Air Force officials called the moves unprecedented in the history of the intercontinental ballistic missile force. The Associated Press last year revealed a series of security and other problems in the nuclear force, including a failed safety and security inspection at Malmstrom Air Force Base, Mont., where the cheating happened.
In a bid to correct root causes of the missile corps’ failings — including low morale and weak management — the Air Force also announced a series of new or expanded programs to improve leadership development, to modernize the three ICBM bases and to reinforce “core values” including integrity.
Air Force Secretary Deborah Lee James, the service’s top civilian official, had promised to hold officers at Malmstrom accountable once the cheating investigation was completed and the scope of the scandal was clear. None of the nine fired commanders was directly involved in the cheating, but each was determined to have failed in his or her leadership responsibilities.

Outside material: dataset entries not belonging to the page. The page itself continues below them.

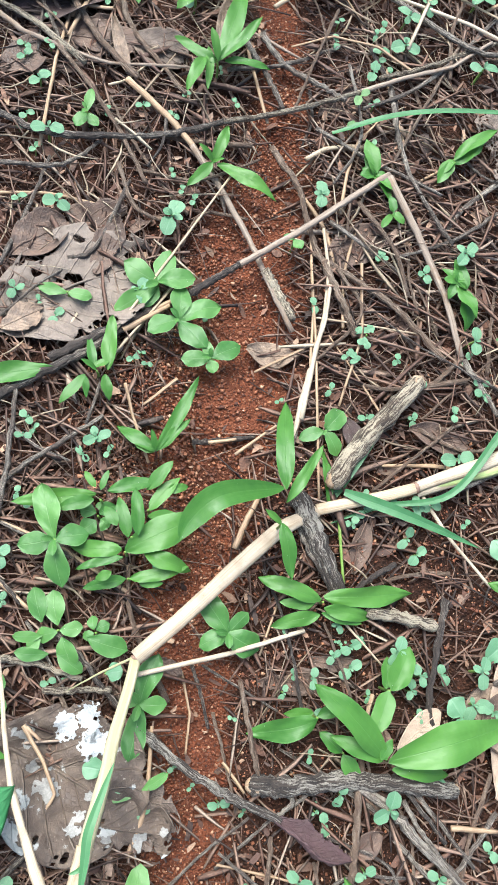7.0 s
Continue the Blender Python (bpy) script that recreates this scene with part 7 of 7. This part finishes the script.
stick([(-0.0774, 1.5257, 0.03), (0.0383, 1.5901, 0.04), (0.1678, 1.6335, 0.03)], 0.0021, 0.0014, "straw")
stick([(0.069, 1.4203, 0.02), (0.0818, 1.3124, 0.02), (0.0758, 1.2322, 0.01)], 0.0017, 0.0014, "green_straw")
stick([(0.4834, 1.2702, 0.012), (0.4904, 1.174, 0.014), (0.5215, 1.1245, 0.01)], 0.0027, 0.002, "red_stem", "reddish-brown stem curving through the straws")
stick([(0.4896, 1.1439, 0.012), (0.4998, 1.123, 0.014), (0.5278, 1.1327, 0.01)], 0.0032, 0.0026, "red_stem", "reddish-brown stem curving through the straws")


# The discarded wrapper
def foil_material():
    m, n, l, p, out = material("foil_film")
    tex = n.new("ShaderNodeTexCoord")
    f = noise_tex(n, l, tex.outputs["Object"], 60.0, 5.0)
    l.new(ramp(n, l, f, (0.3, (0.20, 0.20, 0.215)), (0.7, (0.38, 0.38, 0.40))), p.inputs["Base Color"])
    p.inputs["Metallic"].default_value = 0.35
    p.inputs["Roughness"].default_value = 0.38
    b = node(n, l, "ShaderNodeBump", {"Strength": 0.3, "Distance": 0.002, "Height": f})
    l.new(b.outputs[0], p.inputs["Normal"])
    return m


def print_material(name, colour):
    m, n, l, p, out = material(name)
    tex = n.new("ShaderNodeTexCoord")
    f = noise_tex(n, l, tex.outputs["Object"], 90.0, 4.0)
    l.new(mix(n, l, ramp(n, l, f, (0.5, (0, 0, 0)), (0.8, (0.25, 0.25, 0.25))), colour, (0.30, 0.24, 0.18)), p.inputs["Base Color"])
    p.inputs["Roughness"].default_value = 0.4
    return m


def wrapper(x, y, z, turn, w, h):
    """A flat plastic sachet: puffed film with crimped seals, a white panel, and bars for its small print."""
    root = thing("wrapper", (x, y, z), "crumpled silver and white plastic sachet lying on the litter", "wrapper", yaw=turn)

    def height(u, v):
        puff = 0.010 * (max(0.0, 4 * u * (1 - u))) ** 0.5 * (max(0.0, 4 * v * (1 - v))) ** 0.6
        return puff + 0.0022 * noise.noise((u * 4, v * 5, 2.2)) + 0.0012 * math.sin(9 * u + 14 * v)

    def patch(name, u0, u1, v0, v1, lift, mat, label="", nu=10, nv=12, crimp=0.0, thick=0.0, under=None):
        bm = bmesh.new()
        rows = []
        for j in range(nv + 1):
            v = v0 + (v1 - v0) * j / nv
            rows.append([])
            for i in range(nu + 1):
                u = u0 + (u1 - u0) * i / nu
                zz = height(u, v) + lift + crimp * (1 if (i if crimp > 0 else j) % 2 else -1)
                rows[-1].append(bm.verts.new(((u - 0.5) * w, (v - 0.5) * h, zz)))
        for j in range(nv):
            for i in range(nu):
                bm.faces.new((rows[j][i], rows[j][i + 1], rows[j + 1][i + 1], rows[j + 1][i]))
        bm.normal_update()
        if thick:
            bmesh.ops.solidify(bm, geom=bm.faces[:], thickness=thick)
        return part(name, bm, mat, under or root, label)

    def quad(name, corners, lift, mat, label, nu=6, nv=6):
        """A printed area on the film between four corners: lower left, lower right, upper right, upper left."""
        bm = bmesh.new()
        rows = []
        for j in range(nv + 1):
            b = j / nv
            rows.append([])
            for i in range(nu + 1):
                a = i / nu
                u, v = [(c[0] * (1 - a) + c[1] * a) * (1 - b) + (c[3] * (1 - a) + c[2] * a) * b for c in zip(*corners)]
                rows[-1].append(bm.verts.new(((u - 0.5) * w, (v - 0.5) * h, height(u, v) + lift)))
        for j in range(nv):
            for i in range(nu):
                bm.faces.new((rows[j][i], rows[j][i + 1], rows[j + 1][i + 1], rows[j + 1][i]))
        bm.normal_update()
        return part(name, bm, mat, film, label)

    foil = foil_material()
    film = patch("film", 0, 1, 0.06, 0.94, 0, foil, "wrinkled silver-grey film", 24, 28, thick=0.0012)
    patch("seal", 0, 1, 0.93, 1.0, 0.0006, foil, "crimped top seal", 40, 2, crimp=0.0005, thick=0.0006)
    patch("seal", 0, 1, 0.0, 0.07, 0.0006, foil, "crimped bottom seal", 40, 2, crimp=0.0005, thick=0.0006)
    white, ink = print_material("white_print", (0.56, 0.55, 0.52)), print_material("grey_ink", (0.13, 0.13, 0.14))
    pale = print_material("pale_ink", (0.40, 0.40, 0.40))
    quad("panel", [(0.16, 0.06), (0.60, 0.07), (0.80, 0.50), (0.03, 0.97)], 0.0009, white, "bright white printed panel", 14, 14)
    quad("tag", [(0.64, 0.40), (0.84, 0.38), (0.85, 0.52), (0.66, 0.52)], 0.0013, white, "white printed tag", 4, 4)
    quad("tint", [(0.19, 0.14), (0.45, 0.12), (0.42, 0.34), (0.18, 0.38)], 0.0014, print_material("cream_print", (0.62, 0.57, 0.40)), "pale yellow printed area")
    quad("print_area", [(0.60, 0.08), (0.84, 0.10), (0.82, 0.36), (0.66, 0.34)], 0.0012, print_material("pink_print", (0.44, 0.35, 0.31)), "faded pinkish print")
    quad("emblem", [(0.68, 0.22), (0.80, 0.22), (0.80, 0.36), (0.69, 0.36)], 0.0017, print_material("ochre_print", (0.55, 0.44, 0.16)), "small faded ochre emblem", 4, 4)
    quad("stripe", [(0.03, 0.05), (0.15, 0.04), (0.14, 0.42), (0.04, 0.46)], 0.0010, print_material("violet_print", (0.36, 0.35, 0.52)), "pale violet printed edge", 4, 10)
    quad("edge", [(0.0, 0.06), (0.045, 0.05), (0.04, 0.42), (0.0, 0.40)], 0.0015, print_material("blue_print", (0.03, 0.05, 0.15)), "dark blue printed edge", 3, 8)
    quad("badge", [(0.05, 0.68), (0.12, 0.67), (0.13, 0.85), (0.06, 0.88)], 0.0015, print_material("slate_print", (0.20, 0.24, 0.32)), "blue-grey printed badge", 4, 6)
    for i in range(10):
        u = 0.30 + 0.058 * i
        foot = 0.86 - 0.042 * i
        quad("print_bar", [(u, foot), (u + 0.024, foot - 0.01), (u + 0.014, 0.955), (u - 0.010, 0.955)], 0.0013, pale if i % 2 else ink, "unreadable small print", 1, 8)
    for i in range(4):
        u = 0.22 + 0.085 * i
        quad("print_bar", [(u, 0.09), (u + 0.03, 0.09), (u + 0.035, 0.17), (u + 0.005, 0.17)], 0.0018, ink, "unreadable small print", 1, 3)
    return root


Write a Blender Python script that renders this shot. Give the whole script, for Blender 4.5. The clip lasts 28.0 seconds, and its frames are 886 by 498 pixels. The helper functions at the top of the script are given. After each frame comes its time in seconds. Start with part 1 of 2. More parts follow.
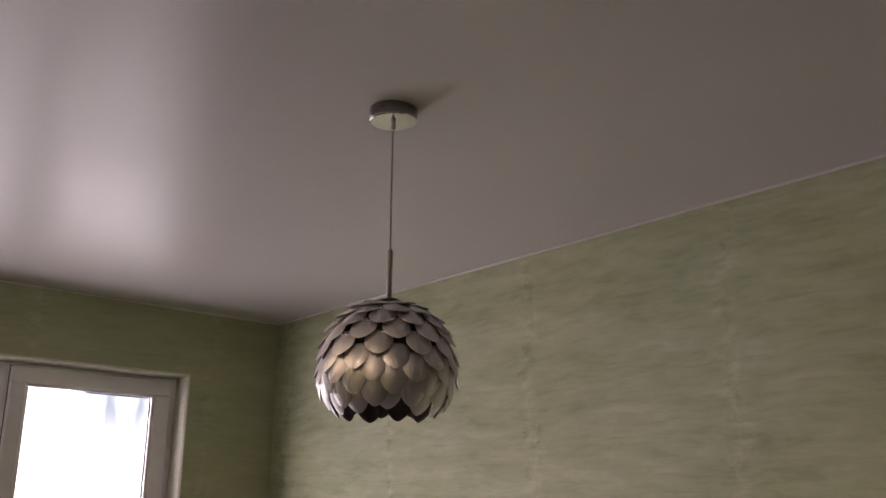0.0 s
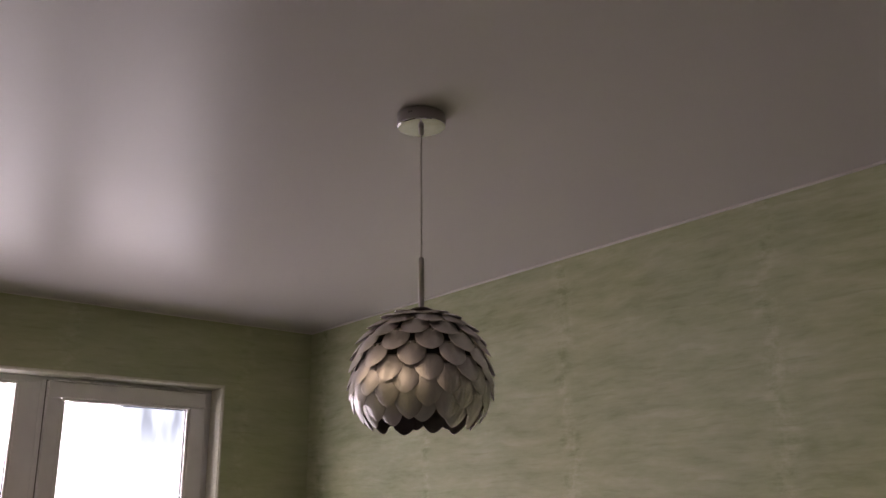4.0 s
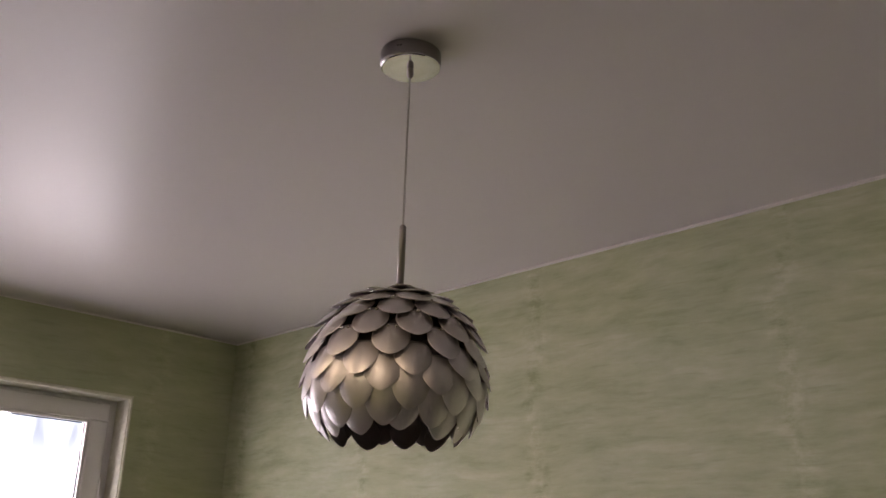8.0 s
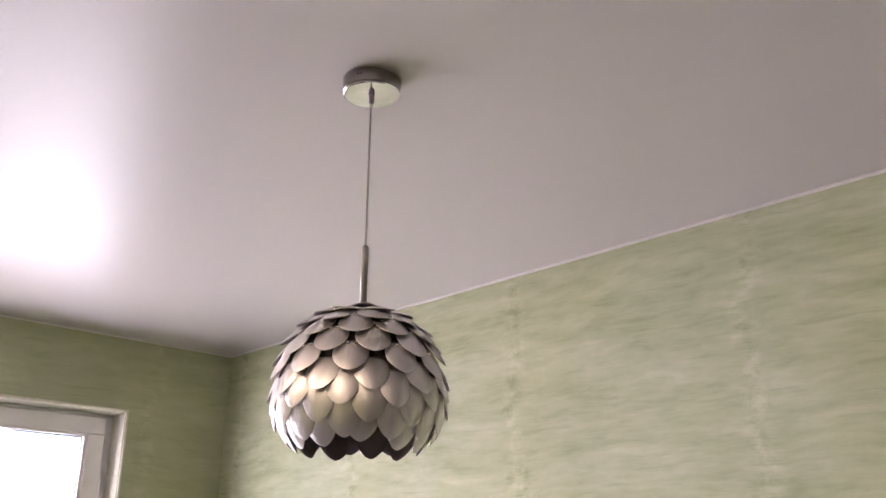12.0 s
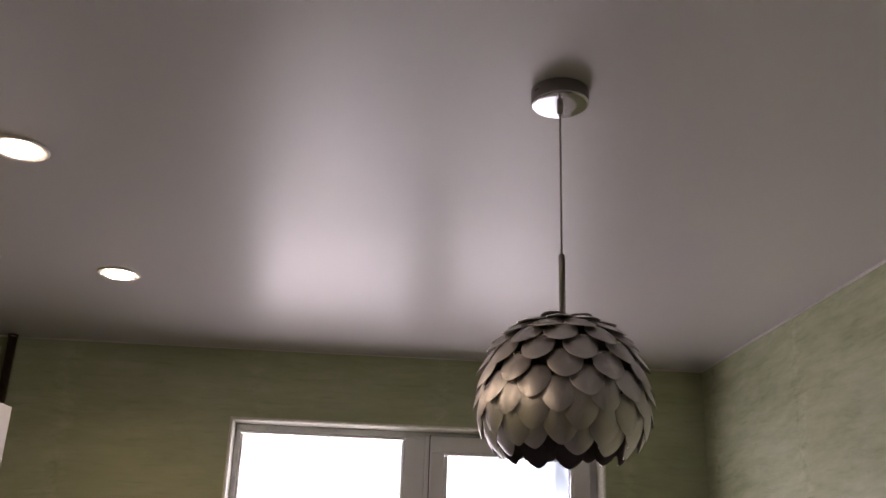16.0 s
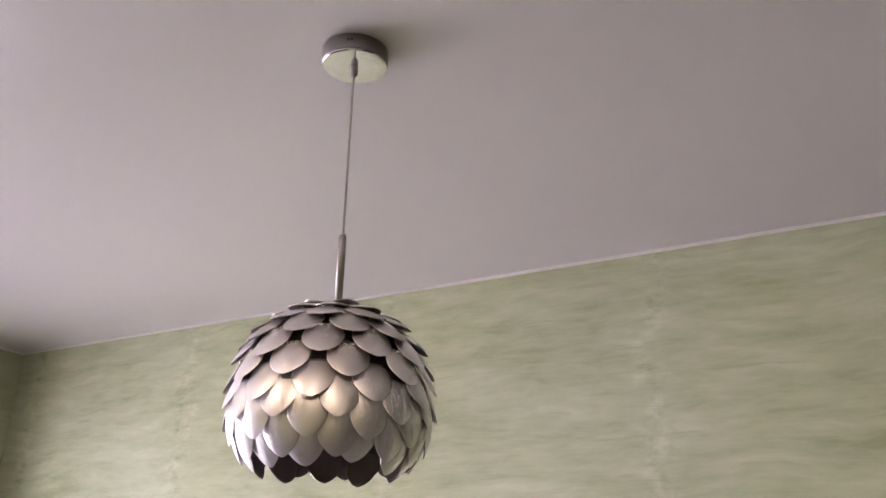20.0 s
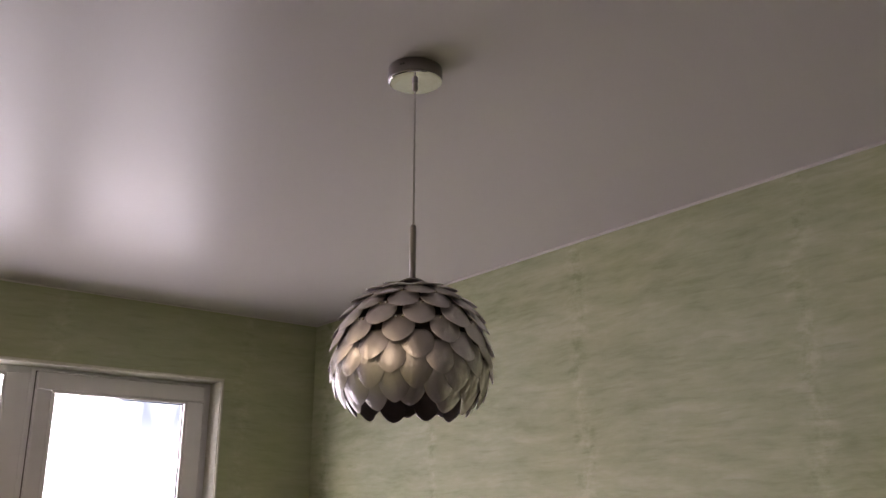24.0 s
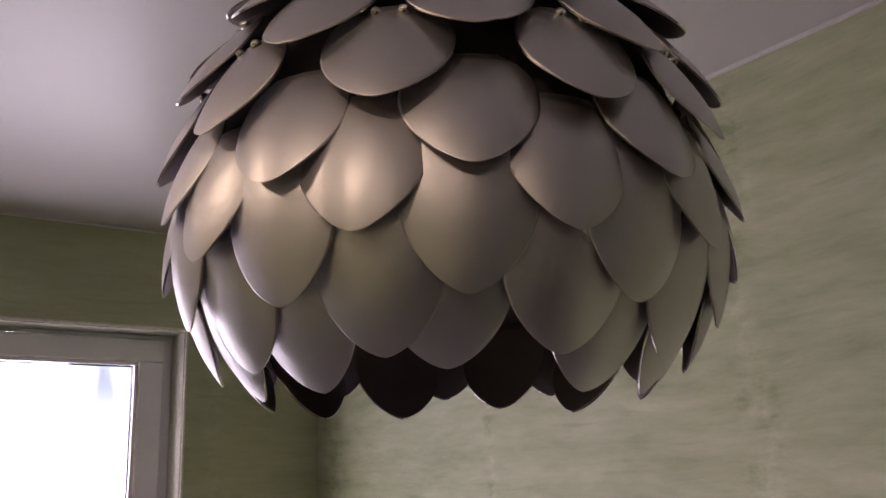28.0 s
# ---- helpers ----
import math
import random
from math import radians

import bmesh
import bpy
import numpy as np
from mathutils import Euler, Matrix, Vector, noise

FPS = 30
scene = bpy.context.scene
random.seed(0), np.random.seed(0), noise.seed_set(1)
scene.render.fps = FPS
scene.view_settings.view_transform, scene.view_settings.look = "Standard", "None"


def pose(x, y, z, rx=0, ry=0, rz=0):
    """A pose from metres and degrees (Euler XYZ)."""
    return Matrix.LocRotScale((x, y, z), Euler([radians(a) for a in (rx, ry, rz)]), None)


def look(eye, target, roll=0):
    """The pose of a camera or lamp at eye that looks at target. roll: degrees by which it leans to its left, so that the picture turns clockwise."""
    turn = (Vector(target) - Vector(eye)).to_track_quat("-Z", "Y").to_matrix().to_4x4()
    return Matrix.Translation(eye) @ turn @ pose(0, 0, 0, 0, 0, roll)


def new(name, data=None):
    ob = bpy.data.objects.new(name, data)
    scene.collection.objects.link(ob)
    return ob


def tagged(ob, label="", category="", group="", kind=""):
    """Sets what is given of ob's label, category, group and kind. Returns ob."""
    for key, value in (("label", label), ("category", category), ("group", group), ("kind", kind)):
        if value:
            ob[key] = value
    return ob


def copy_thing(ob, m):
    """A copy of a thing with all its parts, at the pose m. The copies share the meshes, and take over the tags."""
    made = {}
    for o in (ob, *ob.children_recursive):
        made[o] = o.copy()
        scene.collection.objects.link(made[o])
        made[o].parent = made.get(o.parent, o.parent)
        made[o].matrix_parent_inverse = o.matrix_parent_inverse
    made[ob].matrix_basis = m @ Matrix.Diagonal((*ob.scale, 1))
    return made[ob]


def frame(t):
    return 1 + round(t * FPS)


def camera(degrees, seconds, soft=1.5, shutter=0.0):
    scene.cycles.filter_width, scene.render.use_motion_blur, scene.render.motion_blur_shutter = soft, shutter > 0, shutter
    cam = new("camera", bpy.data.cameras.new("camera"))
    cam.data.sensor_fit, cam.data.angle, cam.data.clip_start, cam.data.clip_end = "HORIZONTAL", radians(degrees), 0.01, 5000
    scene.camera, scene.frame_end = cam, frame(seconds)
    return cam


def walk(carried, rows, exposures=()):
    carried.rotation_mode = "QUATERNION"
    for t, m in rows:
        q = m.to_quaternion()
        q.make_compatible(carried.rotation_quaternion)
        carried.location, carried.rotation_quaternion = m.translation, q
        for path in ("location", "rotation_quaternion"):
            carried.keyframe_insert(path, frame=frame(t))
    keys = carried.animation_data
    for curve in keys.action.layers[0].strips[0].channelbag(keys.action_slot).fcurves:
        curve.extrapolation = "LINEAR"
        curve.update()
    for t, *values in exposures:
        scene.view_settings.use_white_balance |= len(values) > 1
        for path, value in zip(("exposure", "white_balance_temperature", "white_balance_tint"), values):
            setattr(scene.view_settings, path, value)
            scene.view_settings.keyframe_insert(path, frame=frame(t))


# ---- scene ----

Investigators determined that the cheating, which officials originally said happened in August or September last year, began as early as November 2011 and continued until November 2013, according to a defense official who spoke on condition of anonymity in order to reveal details before James’ announcement. It involved unauthorized passing of answers to exams designed to test missile launch officers’ proficiency in handling “emergency war orders,” which are messages involving the targeting and launching of missiles.
When the cheating was first revealed, Air Force leaders condemned it as violating the most basic Air Force values. They also suggested that it reflected an unhealthy pressure from commanders to achieve perfect test scores. The tests are one part of a training and evaluation system that is supposed to ensure that every one of the more than 500 missile launch officers is fully proficient.